Nem todas as mulheres assassinadas no Estado foram vítimas de feminicídio. De acordo com dados do Observatório da Segurança Pública da Sesp, de 1º de janeiro até terça-feira (28), 25 mulheres foram mortas no Estado. Dessas, sete (28%) foram vítimas de feminicídio, que é um homicídio qualificado e que tem penas mais altas.

Nos demais casos as motivações para o crime são variadas. Em conversas anteriores com a coluna, o secretário de Segurança, coronel Alexandre Ramalho, disse que, tirando os casos de feminicídios, a principal motivação dos assassinatos que ocorrem no Estado é o envolvimento com o tráfico de drogas.

Normalmente, os assassinatos que têm como vítimas as mulheres correspondem a 10% de todos os homicídios registrados, ou seja, nos outros 90% dos casos, as vítimas são homens. Mas, eles não foram assassinados pelo fato de serem homens, em decorrência de violência doméstica, porque suas ex-companheiras não aceitaram a separação ou tinham um ciúme doentio.

Não que não exista registro de homens assassinados por mulheres. Mas as estatísticas mostram que são casos muito raros e pontuais e que nem se comparam com o oposto. O Espírito Santo já ocupou os primeiros lugares do País no ranking de assassinato de mulheres. E hoje há um esforço de vários setores da sociedade para que o Estado não volte a esse posto triste e vergonhoso.

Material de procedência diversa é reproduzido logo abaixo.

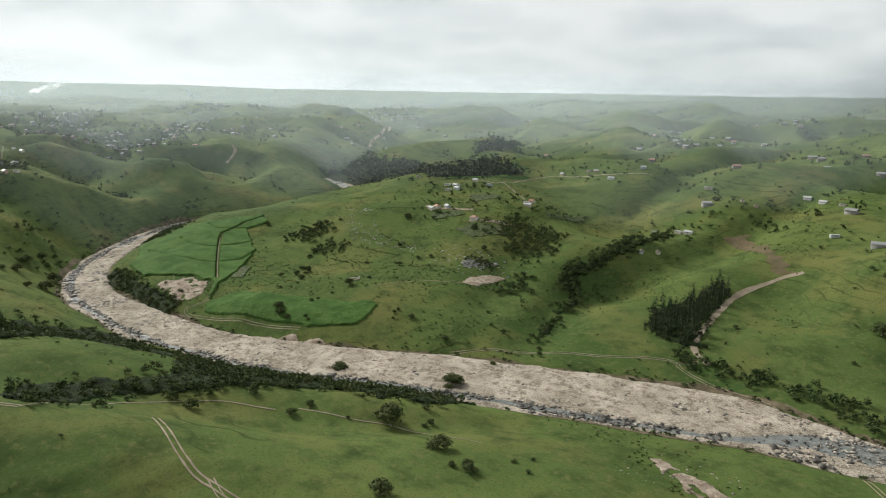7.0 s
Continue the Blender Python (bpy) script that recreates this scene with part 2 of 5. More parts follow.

A criação de uma secretaria específica para atender a demandas das mulheres vai fazer diferença nos índices de criminalidade? Não se sabe. Isso só poderá ser mensurado com o tempo. Pode-se e até deve-se debater sobre o tamanho da máquina pública. O que não se pode é minimizar um problema social tão grave como a violência doméstica em solo capixaba.

Jornada dupla

Outro ponto citado na sessão e digno de esclarecimento é o fato da aposentadoria. A idade mínima para a aposentadoria das mulheres é de 62 anos e, dos homens, 65, segundo a última Reforma da Previdência, de 2019.

A diferença na idade se deve ao fato de sociólogos e dos próprios legisladores entenderem que as mulheres, ao longo da vida, acabam trabalhando mais que os homens, porque agregam, em sua maioria, os afazeres domésticos e o cuidado dos filhos e/ou dos pais, além do trabalho remunerado. A idade menor para as mulheres se aposentarem não é um privilégio e sim uma forma de “compensação” pela jornada dupla e até tripla.

Dados de 2019, ano da reforma, mostraram que, no Brasil, as mulheres dedicaram aos cuidados de pessoas ou afazeres domésticos quase o dobro de tempo que os homens – 21,4 horas contra 11 horas. Os dados fazem parte da 2ª edição do “Estatísticas de Gênero – Indicadores sociais das mulheres no Brasil” do IBGE.

Além disso há uma desigualdade salarial. A diferença de remuneração entre homens e mulheres ocupando os mesmos postos chega a 22%, segundo índices também do IBGE, de 2022. Isso significa que uma mulher recebe, em média, 78% do que ganha um homem.

No último dia 8, Dia Internacional da Mulher, o presidente Lula enviou ao Congresso um projeto de lei que pune empregadores que pagam salários diferentes para homens e mulheres que desempenham a mesma função. Na teoria, a CLT já prevê a proibição da diferenciação salarial, mas, na prática, as divergências acontecem e falta fiscalização para coibi-las.

“Respondo aos ataques com sorrisos”

Jacqueline Moraes: “Feminismo é a luta das mulheres por igualdade de oportunidades”

A secretária estadual das Mulheres, Jacqueline Moraes, comemorou a criação oficial da pasta, que já estava tocando, de forma extraordinária. “Fico muito feliz de ver o Espírito Santo avançando numa pauta tão relevante, fico feliz de ver a Ales votando a criação dessa secretaria. É uma luta antiga. Fico triste com alguns debates, mas entendo que é muito da construção cultural da nossa sociedade, estamos construídas culturalmente num machismo estrutural, patriarcado estrutural”, disse a ex-vice-governadora.

Ela também fez uma defesa do feminismo e disse como que irá responder aos ataques. “Quero ter oportunidade de falar mais sobre o feminismo, que é a luta das mulheres em busca da igualdade de oportunidades. Vou responder aos ataques com muitos sorrisos e muita alegria das conquistas que estamos tendo. Nada das mulheres, até os dias de hoje, foi dado, sempre foi conquistado”.